To limit the spread of COVID-19, the Hardin County Board of Supervisors agreed Wednesday morning to close the county courthouse, county office building and all offices to the public as of noon on Wednesday, March 18.

The board moved its regular weekly meeting to the Hardin County Emergency Operations Center, where the supervisors received input from county department heads and other county officials.

Despite the closure to the public, county employees will continue to provide essential services by appointment. The supervisors requested that business be conducted through phone calls, email or mail.

For in-person appointments, the public is asked to call 641-939-8108. In the event a member of the public visits a county building without an appointment, there may be delays.

Citizens are asked to contact the appropriate county departments by phone regarding services or questions.

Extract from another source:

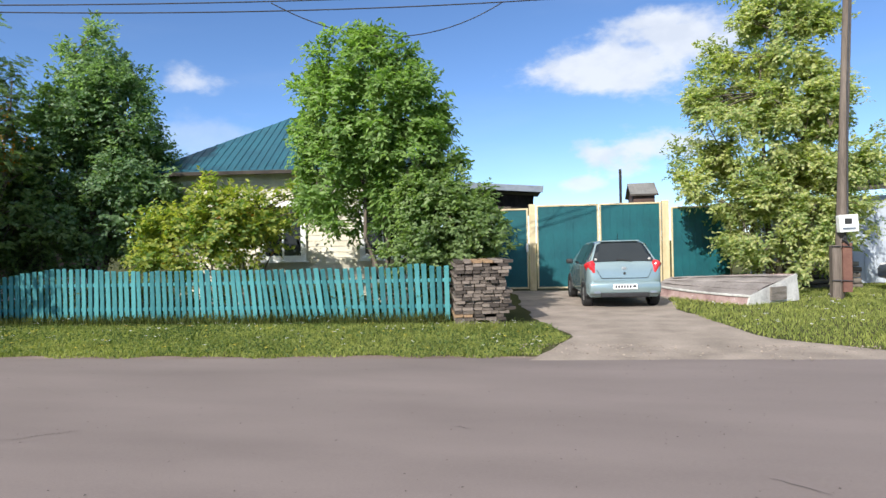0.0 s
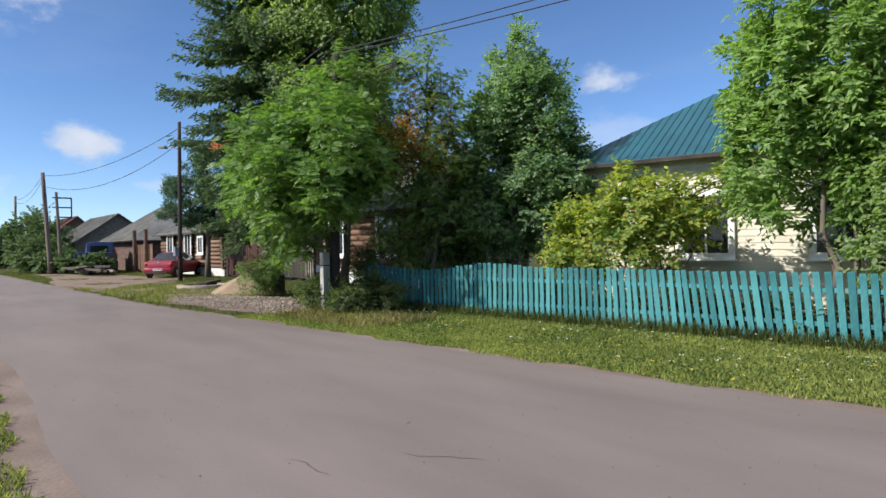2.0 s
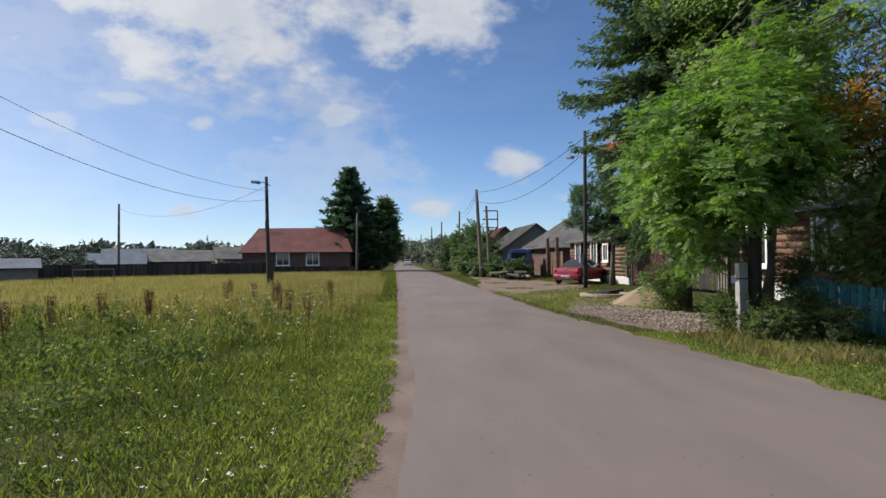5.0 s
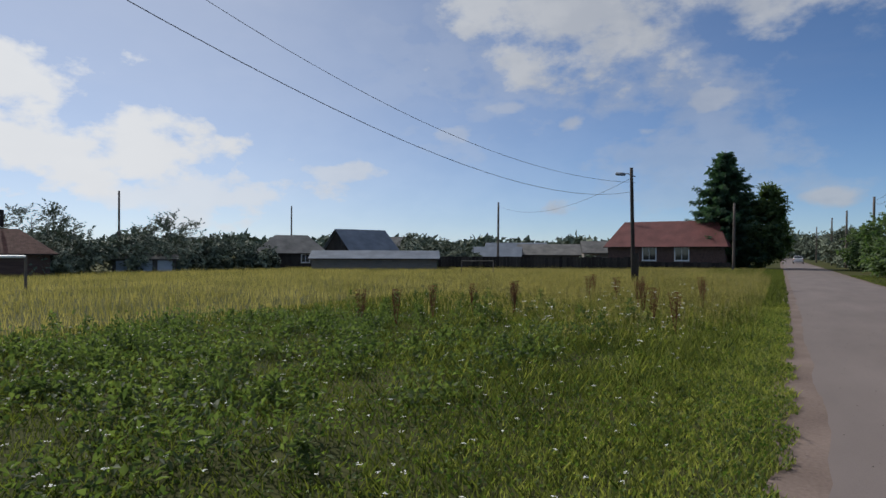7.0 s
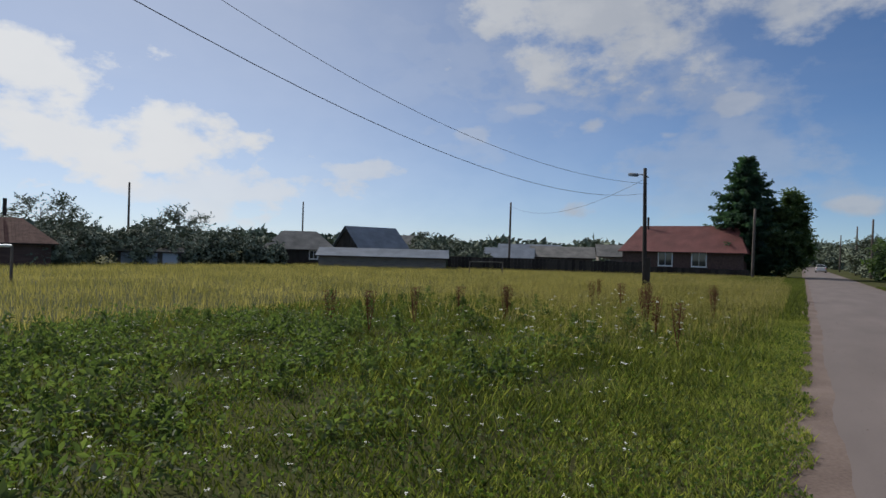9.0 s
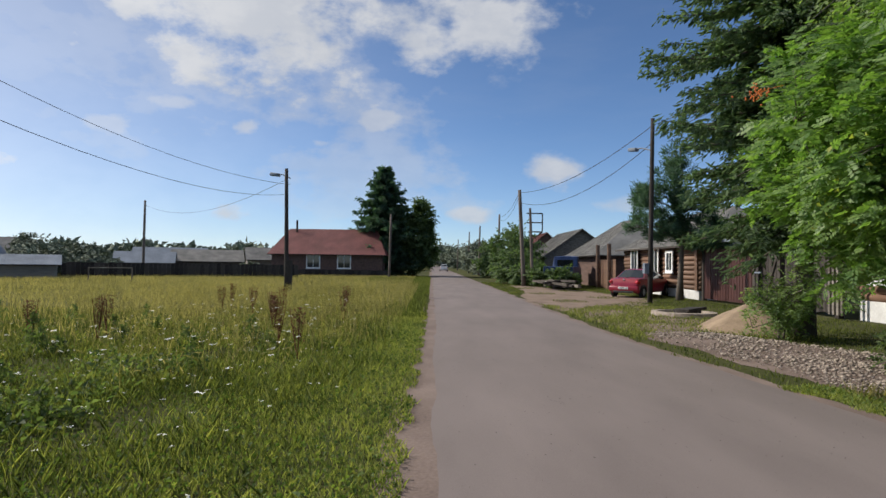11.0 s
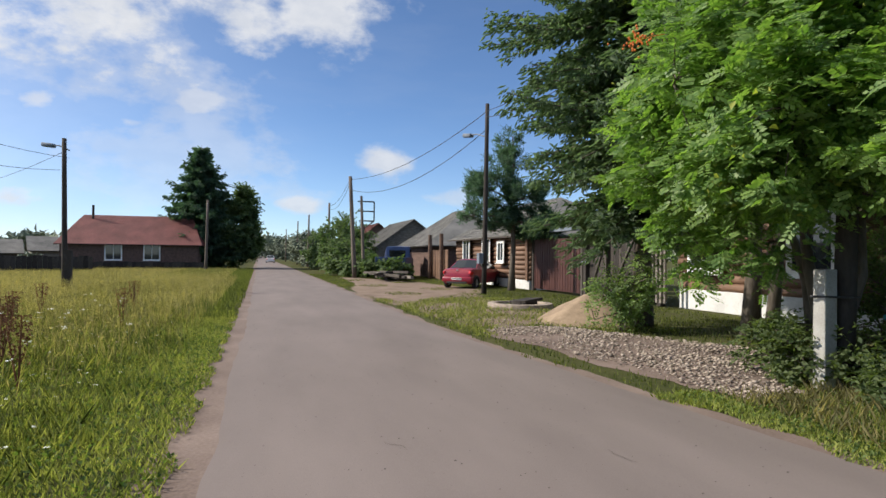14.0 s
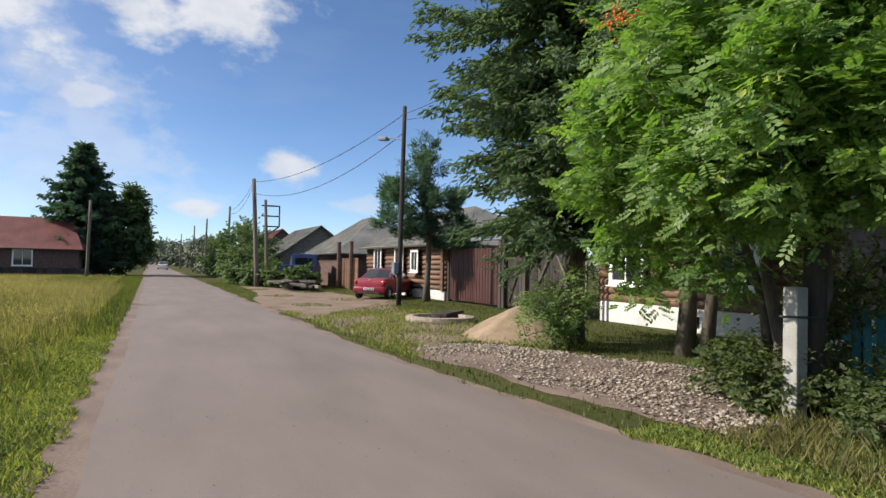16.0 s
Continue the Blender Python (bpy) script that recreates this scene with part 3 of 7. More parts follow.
def conifer(name, at, high, reach, bare, label, seed=2, leaf="needle", whorls=30, per_whorl=8, droop=0.28, twig=0.34, top=0.02, lean=0.0, density=1.0, trunk=None, slim=0.75, foot=0.6):
    r = np.random.default_rng(seed)
    tree = thing(name, pose(*at), label, "tree")
    wood = Shape()
    rad = trunk or high * 0.014
    wood.tube([(lean * (i / 8) ** 2, 0, high * i / 8 - 0.05) for i in range(9)], [rad * (1.3 if i == 0 else 1) * (1 - 0.93 * i / 8) for i in range(9)], 10)
    vs, fs, k = [], [], 0
    for w in range(whorls):
        for b in range(per_whorl):
            u = min(0.985, max(0.0, (w + r.uniform(-0.75, 0.75)) / whorls))
            z = bare + (high - bare) * u
            shape = (1 - u) ** slim * (foot + (1 - foot) * min(1, u / 0.28)) + top
            yaw = 2 * math.pi * (b + r.uniform(-0.5, 0.5)) / per_whorl + w * 2.4
            ln = reach * shape * r.uniform(0.5, 1.12)
            if ln < 0.1:
                continue
            steps, dr = 6, r.uniform(0.4, 1.9)
            line = []
            for i in range(steps + 1):
                q = i / steps
                fall = -droop * dr * ln * (q ** 1.2) + 0.16 * ln * max(0, q - 0.6) * 2 + (0.35 * u) * ln * q
                line.append(np.array([math.cos(yaw) * ln * q, math.sin(yaw) * ln * q, z + fall]))
            wood.tube(line, [0.03 * (1 - q / (steps + 1)) + 0.004 for q in range(steps + 1)], 4, caps=False)
            line = np.array(line)
            n = int(density * (14 + 46 * ln))
            q = r.uniform(0.12, 1.02, n)
            base = np.stack([np.interp(q * steps, np.arange(steps + 1), line[:, j]) for j in range(3)], 1)
            out = np.array([math.cos(yaw), math.sin(yaw), -0.1])
            side = np.array([-math.sin(yaw), math.cos(yaw), 0]) * r.choice([-1, 1], n)[:, None]
            d = unit(out * 0.75 + side * r.uniform(0.2, 1.1, n)[:, None] + r.normal(size=(n, 3)) * 0.22 + np.array([0, 0, -0.75]) * r.uniform(-0.3, 1.5, n)[:, None])
            tl = (twig * r.uniform(0.5, 1.15, n) * (1.08 - 0.5 * q))[:, None]
            up = unit(np.cross(d, np.cross(np.array([0, 0, 1.0]), d)) + r.normal(size=(n, 3)) * 0.35)
            base = base + r.normal(size=(n, 3)) * 0.05 * min(1.5, ln)
            wd = unit(np.cross(d, up)) * tl * 0.13
            for cross in (wd, up * tl * 0.13):
                vs.append(np.stack([base, base + d * tl * 0.55 + cross, base + d * tl, base + d * tl * 0.55 - cross], 1).reshape(-1, 3))
                fs.append(np.arange(n)[:, None] * 4 + k + np.array([[0, 1, 2, 3]]))
                k += n * 4
    part("trunk", wood, M["bark"], tree, smooth=True)
    cloth_of("crown", np.concatenate(vs), np.concatenate(fs), M[leaf], tree)
    return tree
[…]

The public can find department phones numbers on the county's website here

"We are not the first (county) to talk about this. There's quite a few that have already closed," said board chairman Lance Granzow. "After reading emails (from department heads) I think we should close the courthouse to the public and stop everyone at the entrance there."

Carey Callaway - a member of Quaker Security - said she agreed with the county's decision, but emphasized the need to be clear about who would be let into the building and who would not.

"If my guard lets someone in and someone else not in, we open ourselves up to profiling. Unless there is an exact protocol for who gets in and who doesn’t, you have to do it for everyone," Callaway said.

For now, calling ahead is the only way citizens will know if they'll be allowed in the building.

Hardin County Treasurer Machel Eichmeier said the public can do the majority of their business with her either online or via mail. 

"The Governor has stated that if your driver's license is expired as of Jan. 16, your license is not really expired by law right now."

Hardin County Recorder Lori Kadner said she preferred to work with customers via electronic process to make it as safe as possible for her office as well as the public.

"There's nothing that we handle that couldn't be handled by email or regular mail," Hardin County Auditor Jessica Lara said.

Thomas Craighton, the county's emergency management coordinator, reminded those in attendance that on Tuesday Gov. Kim Reynolds issued a State of Public Health Disaster Emergency, effective March 17-31. That means events of 10 or more people are prohibited and planned large gatherings must be canceled.

"Bars, restaurants and everything with anything over 10 people," Craighton said. "We need to do Zoom (video conferencing) meetings in the future because we can't meet this way. It's the governor's law. Restaurants found out of compliance and still serving people inside the restaurant or inside the bar will receive a warning. And it is a misdemeanor under Iowa Code."

Craighton said he could not emphasize enough the importance of social distancing - making sure to leave space between people - to mitigate the spread of COVID-19.